Frequently Asked Questions
What is geofencing in HR?
Geofencing in HR refers to virtual location boundaries that control when and where employees can clock in or out. Rather than accepting self-reported entries, the system verifies that the employee's device is physically within a defined zone before recording a timestamp — tying time records to actual job site presence.
Can my employer legally track my location?
Yes, US employers can use geofencing for timekeeping, but must comply with state-specific requirements. California, Connecticut, and New York have explicit notice or consent obligations. Regardless of state, employers should limit tracking to work hours and be transparent about exactly what data is collected.
Does geofencing track employees outside of work hours?
No — properly implemented HR geofencing captures location data only at clock-in and clock-out events during scheduled shifts. It does not monitor employee movement during off-hours, breaks, or personal time. This is a key architectural distinction from continuous GPS fleet tracking.
How accurate is geofencing time tracking?
GPS is accurate to roughly 4.9 meters in open-sky conditions, but degrades indoors and in dense urban areas. Reliable platforms layer GPS with Wi-Fi and cellular data and allow adjustable zone radius settings — typically 100–150 meters minimum — to prevent false rejections from signal drift.
What happens if an employee has no internet connection at the job site?
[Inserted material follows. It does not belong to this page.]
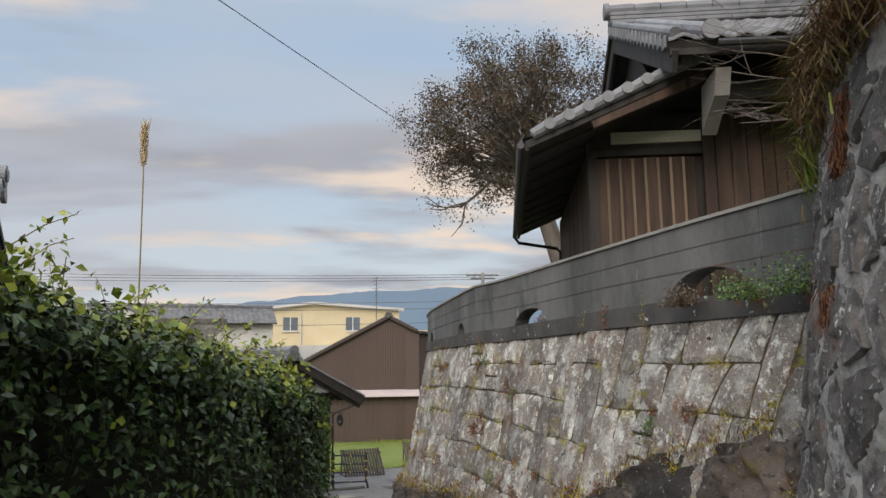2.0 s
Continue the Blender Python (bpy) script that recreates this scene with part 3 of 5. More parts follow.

Geofencing time clock apps with offline support verify the employee's GPS position locally and record the clock-in event, then sync to the HR platform once connectivity is restored.
Can employees spoof or fake their geofence location?
Some apps can be circumvented using GPS spoofing tools. Enterprise platforms counter this by detecting mock location flags, cross-referencing GPS with Wi-Fi network data, requiring device authentication, and flagging anomalies for audit review.